C'est ainsi qu'il a été possible, par un concours de circonstances assez extraordinaire, prenant acte d'informations très précises sur la nature, l'ampleur et la coordination du soulèvement parisien, d'en faire état dans le fameux communiqué du 19 août, qui a parcouru le monde en quelques semaines. Ce communiqué a d'ailleurs provoqué quelques réactions virulentes car il avait transité jusqu'au poste d'émission de la BBC en court-circuitant tous les contrôles. C'est donc par un tel concours de circonstances qu'il a eu une action déterminante et a en quelque sorte accéléré la prise de décision consistant à envoyer à toute allure le général Leclerc à la tête de sa division blindée pour entrer dans Paris, alors que cela ne correspondait pas aux intentions du commandement interallié.
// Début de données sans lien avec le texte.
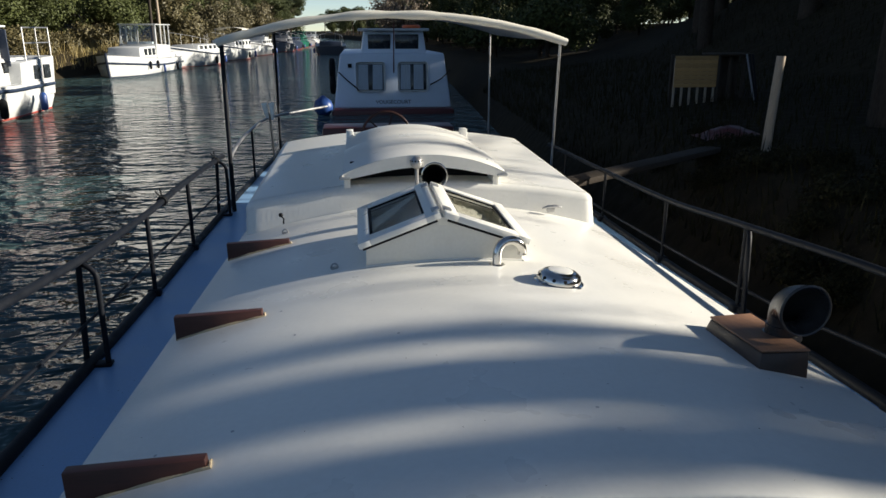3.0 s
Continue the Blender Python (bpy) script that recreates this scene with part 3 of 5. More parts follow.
# ---- round vents ----
def dome_vent(x, y, r):
    z = main_roof(x, y)
    thing = base("roof_vent", x, y, z, label="round chromed deck vent with a white lens", category="ventilator")
    tilt = Matrix.Translation((x, y, z - 0.002)) @ Matrix.Rotation(math.atan(0.254 * (x - XC)), 4, "Y")
    wpart("flange", lathe([(r * 1.12, 0), (r * 1.12, 0.004), (r * 1.0, 0.008), (r * 0.95, 0.006)], 36, m=tilt), CHROME, thing)
    wpart("dome", lathe([(r * 0.98, 0.005), (r * 0.98, 0.022), (r * 0.9, 0.04), (r * 0.72, 0.052), (r * 0.6, 0.054), (r * 0.58, 0.05), (0, 0.05)], 36, m=tilt), CHROME, thing)
    wpart("lens", lathe([(r * 0.56, 0.05), (r * 0.55, 0.056), (r * 0.3, 0.06), (0, 0.061)], 32, m=tilt), WHITE, thing, "cloudy white lens")
    for k in range(12):
        aa = 2 * math.pi * k / 12
        hole = lathe([(0, 0.0), (0.0075, 0.0), (0.0075, 0.002), (0, 0.002)], 12, m=tilt @ Matrix.Translation((r * 0.955 * math.cos(aa), r * 0.955 * math.sin(aa), 0.029)) @ Matrix.Rotation(aa, 4, "Z") @ Matrix.Rotation(radians(66), 4, "Y"))
        wpart("air_hole", hole, RUBBER, thing)
    for k in range(4):
        aa = 2 * math.pi * k / 4 + 0.6
        ear = lathe([(0.014, 0), (0.014, 0.008), (0.006, 0.012), (0, 0.012)], 12, m=tilt @ Matrix.Translation((r * 1.12 * math.cos(aa), r * 1.12 * math.sin(aa), 0)))
        wpart("screw_ear", ear, CHROME, thing)
    return thing


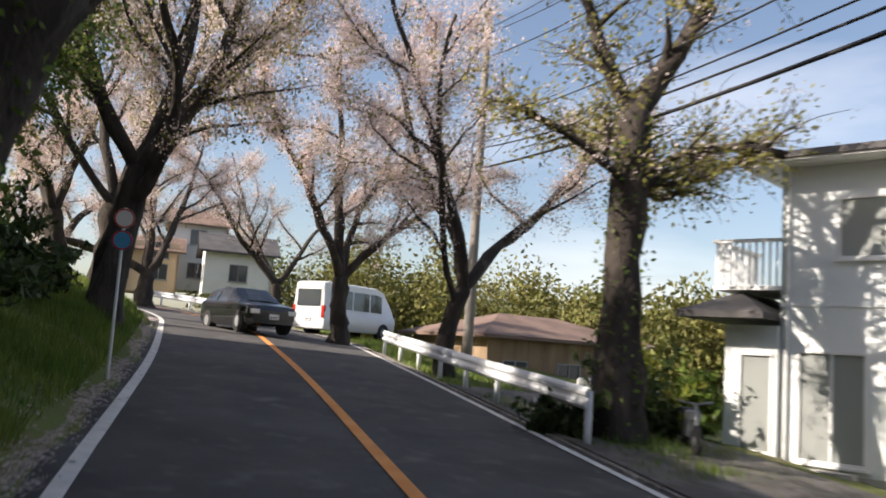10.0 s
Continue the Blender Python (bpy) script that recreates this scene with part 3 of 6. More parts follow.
# left side, at the start
cherry(15, -5.6, 9.8, 0.36, 2.2, (20, 76), [(60, 62, 7, 0.7), (140, 60, 6, 0.5), (10, 40, 5.5, 0.45), (250, 50, 6, 0.4)],
       "leaning dark cherry behind the roadside scrub", 6000, 3500)
cherry(16, -7.0, 8.2, 0.30, 2.6, (100, 84), [(80, 66, 6, 0.65), (170, 50, 6, 0.5), (300, 55, 5, 0.45)],
       "slim dark cherry among the roadside scrub", 4000, 2500)
p_ = at(14.6, -5.0)
cherry(17, p_.x, p_.y, 0.12, 1.3, (60, 86), [(30, 66, 4.2, 0.7), (110, 70, 4.5, 0.7), (200, 55, 4.2, 0.7), (300, 58, 4.0, 0.6), (70, 48, 4.4, 0.6)],
       "slender young cherry in new leaf behind the guardrail", 2500, 4500)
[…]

Là encore, l'action de la Résistance intérieure et la coordination de cette action avec celle de l'état-major FFI, a été un élément assez notable et déterminant.
La campagne d'Alsace
Enfin, une dernière action de l'EMFFI a été menée en Alsace, en liaison très étroite avec le général de Lattre, après intégration progressive des FFI dans la 1ère Armée française. Cette action, dans la dernière phase de la bataille de France, a été précédée là aussi, de contacts très directs entre les responsables et a permis d'engager un certain nombre d'actions précises et coordonnées avec l'action des Forces militaires ce qui, incontestablement encore, a facilité et accéléré les opérations du général de Lattre.